Del resto, il patto di inizio mese non era nato sotto i migliori auspici con diverse criticità emerse in partenza. In primis, la posizione che dovrebbe assumere da qui in avanti l’Eritrea: chiamata da Ahmed a supportare i federali, la nazione, che confina a nord con l’Etiopia e quindi direttamente con la regione del Tigray, ha avuto un ruolo non secondario in questi due anni di guerra civile ed ora difficilmente lascerebbe il campo di battaglia senza avere un ruolo nei negoziati.
Inoltre, chi si occuperà di monitorare l’effettivo raggiungimento, e, successivamente, mantenimento della pace? Le Nazioni Unite sono completamente escluse e non compaiono osservatori internazionali: l’andamento della situazione sarà vigilato solo da una cellula interna che riporta direttamente all’Unione Africana. Un protocollo di monitoraggio al quanto atipico rispetto allo standard degli accordi pace internazionale di alto livello.
Anche la gestione del sistema di giustizia e responsabilità rispetto alle violenze di questi anni è un argomento delicato, ma le modalità di attuazione, anche in questo caso, non prevedono l’intervento di Istituzioni come il Consiglio dei Diritti Umani delle UN o della Commissione Africana. Infine, è necessario sottolineare che i Tigrini avrebbero voluto un accordo direttamente con il loro Governo e non solamente con il TPLF.
Ricordiamo che la guerra civile nacque a inizio novembre 2020 da un contrasto tra il TFPL, che dominava la scena politica da oltre vent’anni, ed il neoeletto Ahmed. Quest’ultimo isolò progressivamente il TPLF dai centri di potere e da allora iniziarono tensioni sempre più forti con vicendevoli accuse di sopraffazione.

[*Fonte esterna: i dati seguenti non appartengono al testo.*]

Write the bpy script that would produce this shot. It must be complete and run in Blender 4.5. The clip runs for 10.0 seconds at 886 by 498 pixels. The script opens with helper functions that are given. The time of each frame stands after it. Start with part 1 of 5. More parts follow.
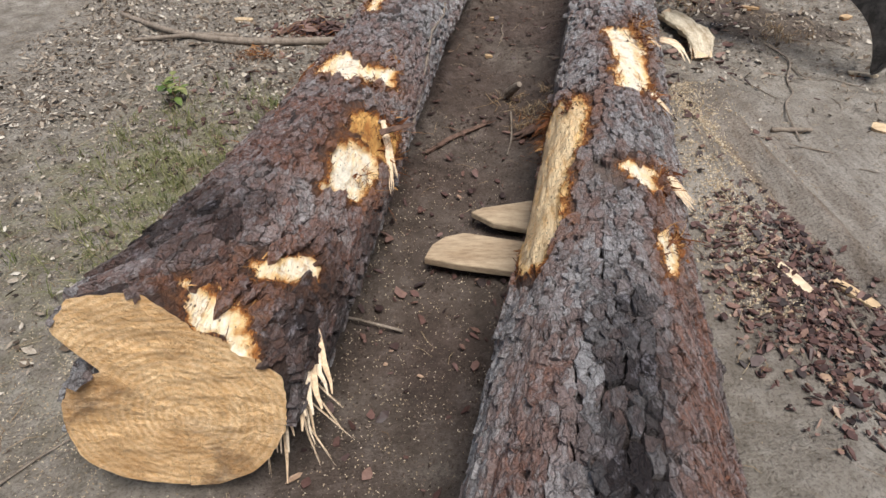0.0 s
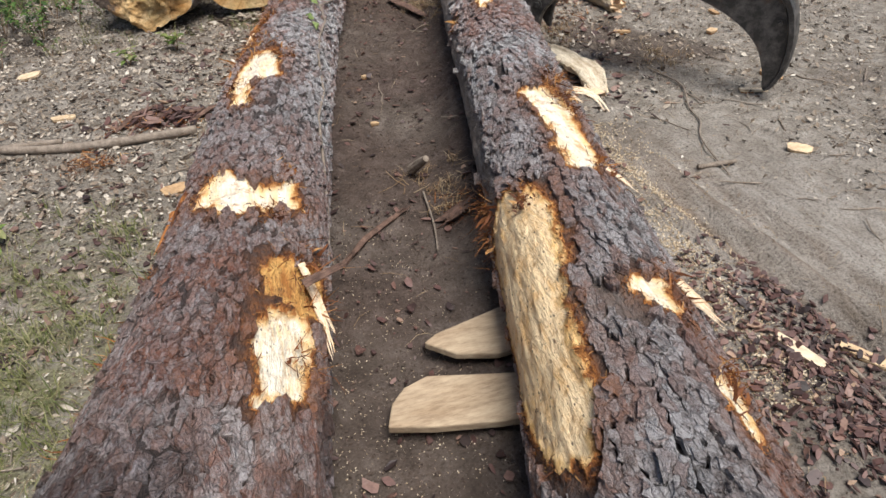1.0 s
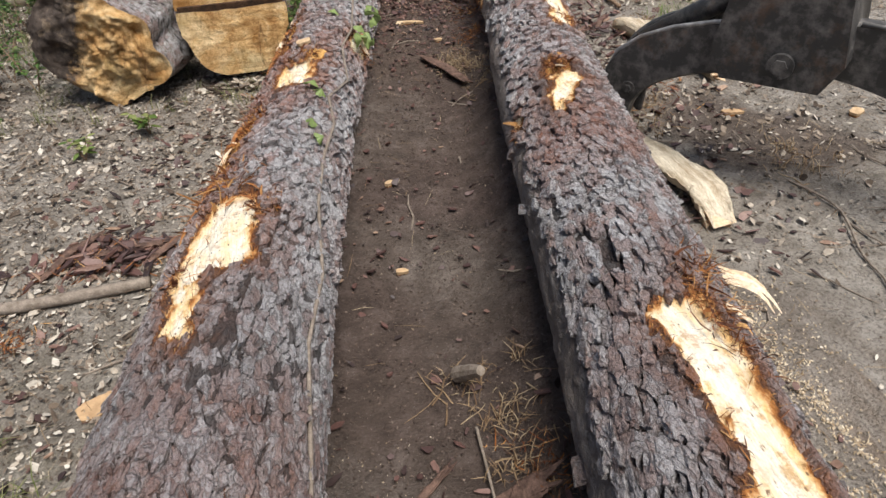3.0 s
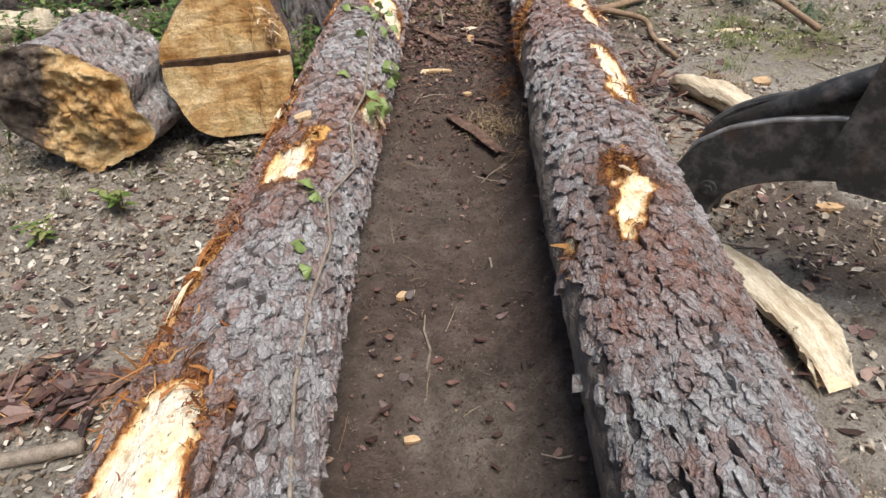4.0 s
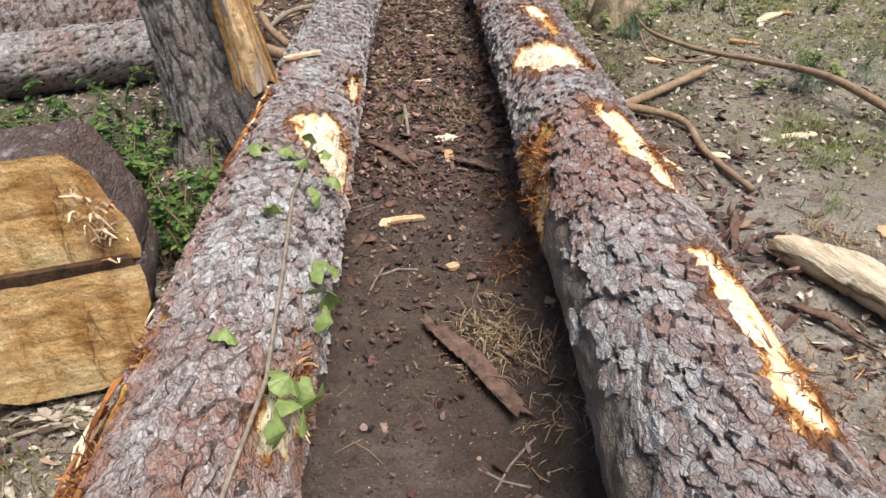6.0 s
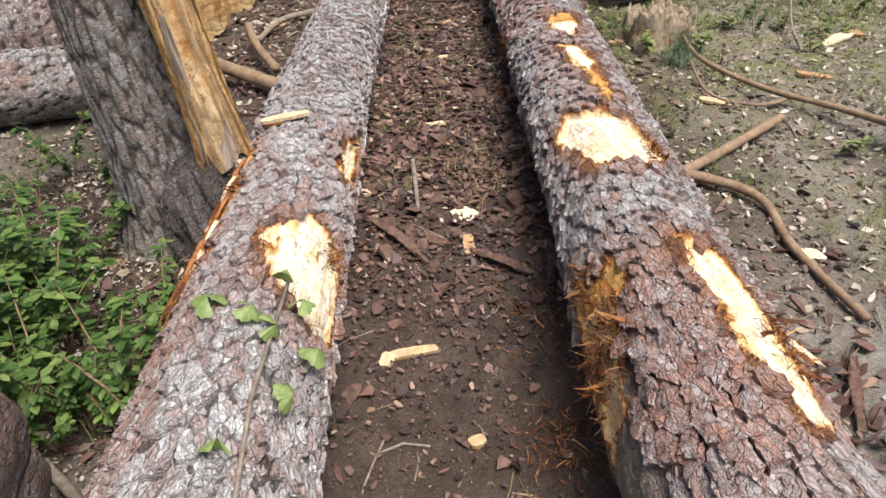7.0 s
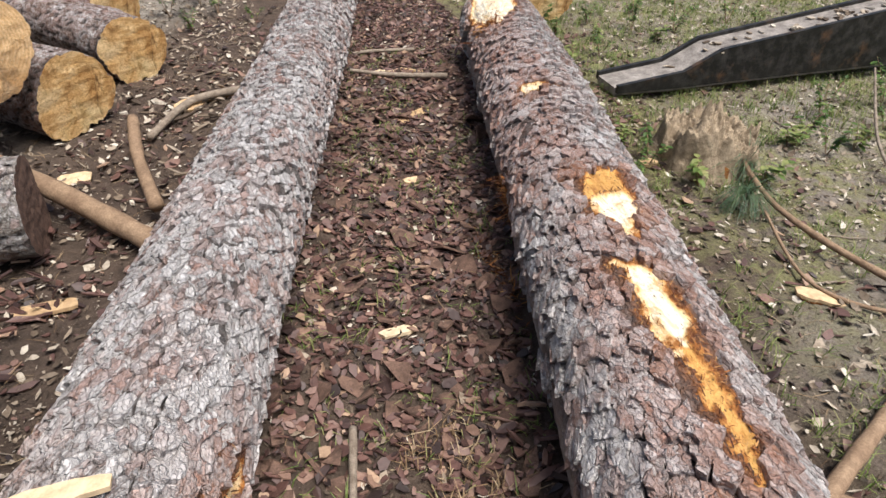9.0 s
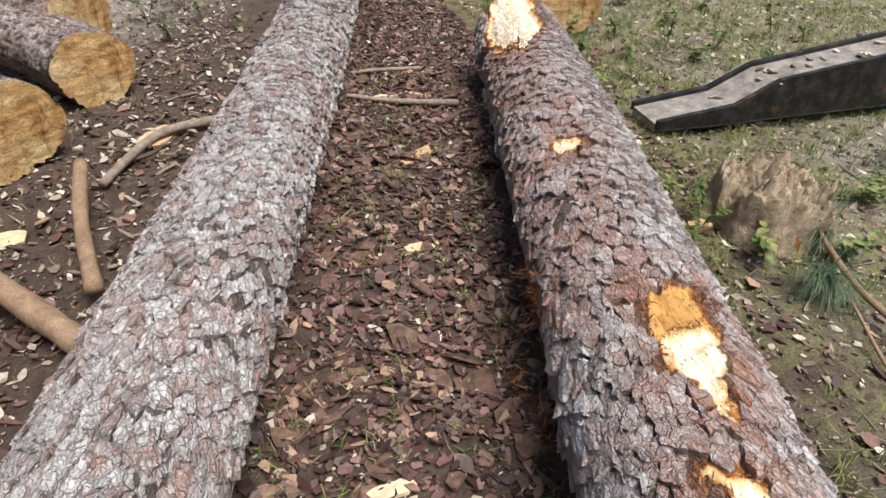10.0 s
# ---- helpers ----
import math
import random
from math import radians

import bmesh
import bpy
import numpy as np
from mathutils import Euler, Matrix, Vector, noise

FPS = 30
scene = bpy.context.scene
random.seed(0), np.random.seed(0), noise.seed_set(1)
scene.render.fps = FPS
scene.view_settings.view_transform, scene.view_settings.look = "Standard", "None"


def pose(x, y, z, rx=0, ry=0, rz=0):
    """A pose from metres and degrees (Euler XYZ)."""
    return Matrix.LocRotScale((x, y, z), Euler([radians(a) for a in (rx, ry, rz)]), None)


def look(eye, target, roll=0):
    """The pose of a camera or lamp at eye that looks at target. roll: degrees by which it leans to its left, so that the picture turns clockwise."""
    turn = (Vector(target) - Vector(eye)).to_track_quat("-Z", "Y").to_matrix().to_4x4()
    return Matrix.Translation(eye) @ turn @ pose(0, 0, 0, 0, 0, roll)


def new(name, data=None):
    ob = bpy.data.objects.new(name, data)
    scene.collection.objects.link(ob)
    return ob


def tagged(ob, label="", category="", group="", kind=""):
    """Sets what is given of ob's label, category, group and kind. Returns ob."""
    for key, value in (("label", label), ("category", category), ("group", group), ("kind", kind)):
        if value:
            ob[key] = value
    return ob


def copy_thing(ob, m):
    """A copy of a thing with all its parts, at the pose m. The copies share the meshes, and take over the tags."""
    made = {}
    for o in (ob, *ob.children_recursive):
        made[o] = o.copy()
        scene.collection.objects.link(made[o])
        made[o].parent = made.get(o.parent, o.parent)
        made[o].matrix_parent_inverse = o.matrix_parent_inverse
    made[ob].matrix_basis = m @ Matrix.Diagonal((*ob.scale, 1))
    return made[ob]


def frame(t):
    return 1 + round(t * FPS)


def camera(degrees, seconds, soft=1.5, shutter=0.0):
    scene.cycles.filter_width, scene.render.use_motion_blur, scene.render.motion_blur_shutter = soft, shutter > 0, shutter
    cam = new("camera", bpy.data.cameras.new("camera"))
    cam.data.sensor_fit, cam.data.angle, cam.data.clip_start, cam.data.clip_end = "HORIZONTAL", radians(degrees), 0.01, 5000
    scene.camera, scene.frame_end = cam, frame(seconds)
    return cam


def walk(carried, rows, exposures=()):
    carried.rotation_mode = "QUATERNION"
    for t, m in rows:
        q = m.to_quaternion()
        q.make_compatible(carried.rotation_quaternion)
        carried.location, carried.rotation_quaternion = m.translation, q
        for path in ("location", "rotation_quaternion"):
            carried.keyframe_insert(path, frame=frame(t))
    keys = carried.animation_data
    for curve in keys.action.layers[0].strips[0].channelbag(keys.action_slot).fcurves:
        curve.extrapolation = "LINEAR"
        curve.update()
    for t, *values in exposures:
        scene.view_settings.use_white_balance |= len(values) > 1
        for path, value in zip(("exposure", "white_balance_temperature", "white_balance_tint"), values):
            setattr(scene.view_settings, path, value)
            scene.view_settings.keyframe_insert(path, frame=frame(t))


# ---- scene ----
cam = camera(69.6, 10.0, soft=1.5)
EYES = [
    (0, (0.029, 0.029, 1.612), (0.04, 1.573, 0.341), -0.2),
    (0.5, (-0.071, 0.355, 1.619), (0.097, 1.942, 0.413), -4.7),
    (1, (-0.168, 0.709, 1.606), (0.253, 2.231, 0.379), -1.7),
    (1.5, (-0.121, 1.03, 1.571), (0.241, 2.576, 0.355), -0.5),
    (2, (-0.026, 1.282, 1.584), (0.315, 2.815, 0.347), -3.3),
    (2.5, (0.032, 1.687, 1.555), (0.41, 3.267, 0.39), -2.7),
    (2.7, (0.051, 1.818, 1.565), (0.4, 3.358, 0.336), -3.4),
    (3.8, (0.241, 2.609, 1.575), (0.549, 4.19, 0.389), -0.1),
    (4, (0.263, 2.752, 1.562), (0.541, 4.337, 0.374), -2.6),
    (4.5, (0.302, 3.195, 1.517), (0.716, 4.817, 0.422), -3.6),
    (5, (0.34, 3.493, 1.524), (0.755, 5.074, 0.371), -1.2),
    (5.5, (0.482, 3.93, 1.483), (0.849, 5.497, 0.295), -0.3),
    (6, (0.571, 4.389, 1.459), (0.966, 6.005, 0.349), -2.5),
    (6.2, (0.599, 4.576, 1.486), (0.991, 6.178, 0.356), -2.9),
    (7.3, (0.798, 5.466, 1.56), (1.168, 7.042, 0.385), -1.5),
    (7.5, (0.829, 5.595, 1.553), (1.212, 7.175, 0.388), -1.6),
    (8, (0.869, 6.041, 1.529), (1.391, 7.598, 0.388), -2.2),
    (8.5, (0.928, 6.386, 1.532), (1.402, 7.981, 0.424), -1.0),
    (9, (1.144, 6.875, 1.552), (1.633, 8.438, 0.405), 2.2),
    (9.5, (1.238, 7.127, 1.591), (1.659, 8.702, 0.434), -0.1),
    (10, (1.309, 7.541, 1.545), (1.782, 9.086, 0.367), 3.1),
]
walk(cam, [(t, look(eye, aim, roll)) for t, eye, aim, roll in EYES], exposures=[(0, 0.1, 6250, 9), (1, 0.27, 6250, 9), (2.2, 0.2, 6250, 9), (4, 0.36, 6350, 9), (7.5, 0.55, 6450, 10), (10, 0.45, 6450, 10)])

# ---- light: a bright, hazy sky over a clearing, the sun veiled and high to the right ----
world = bpy.data.worlds.new("world")
scene.world = world
world.use_nodes = True
sky = world.node_tree.nodes.new("ShaderNodeTexSky")
sky.sky_type, sky.sun_disc = "NISHITA", False
SUN_UP, SUN_TURN = radians(69), radians(150)
sky.sun_elevation, sky.sun_rotation, sky.air_density, sky.dust_density = SUN_UP, SUN_TURN, 1.0, 4.0
world.node_tree.links.new(sky.outputs[0], world.node_tree.nodes["Background"].inputs[0])
world.node_tree.nodes["Background"].inputs[1].default_value = 0.082
sun = new("sun", bpy.data.lights.new("sun", "SUN"))
sun.data.energy, sun.data.angle, sun.data.color = 4.2, radians(36), (1.0, 0.965, 0.915)
sun.matrix_world = look((0, 0, 0), (-math.sin(SUN_TURN) * math.cos(SUN_UP), -math.cos(SUN_TURN) * math.cos(SUN_UP), -math.sin(SUN_UP)))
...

Il piano di pace, quindi, arriva dopo una guerra di due anni che ha determinato una situazione tragica, con la popolazione allo stremo: sono circa 500mila i morti per Amnesty International mentre secondo l’Organizzazione Mondiale della Sanità quasi il 90% dei Tigrini ha bisogno di aiuti alimentari e circa un terzo dei bambini sotto i cinque anni è affetto da malnutrizione. Ormai si contano oltre 2 milioni gli sfollati, centinaia di migliaia di persone soffrono la carestia. In questo biennio di sangue, inoltre, entrambe le parti hanno denunciato atti di pulizia etnica e violenze sessuali sistematiche.

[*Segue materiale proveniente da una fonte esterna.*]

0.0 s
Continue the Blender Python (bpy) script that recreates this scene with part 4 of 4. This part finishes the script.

Lo scorso marzo Amnesty International e Human Rights Watch avevano denunciato il governo di Ahmed e il TPLF per crimini contro l’Umanità. Ne è seguita una tregua di soli cinque mesi: ad Agosto sono ripresi scontri, violenze ed uccisioni, ad Ottobre sono stati avviati dialoghi di pace ed ora si attende che entro il prossimo mese vengano confermate le intenzioni di una pace definitiva.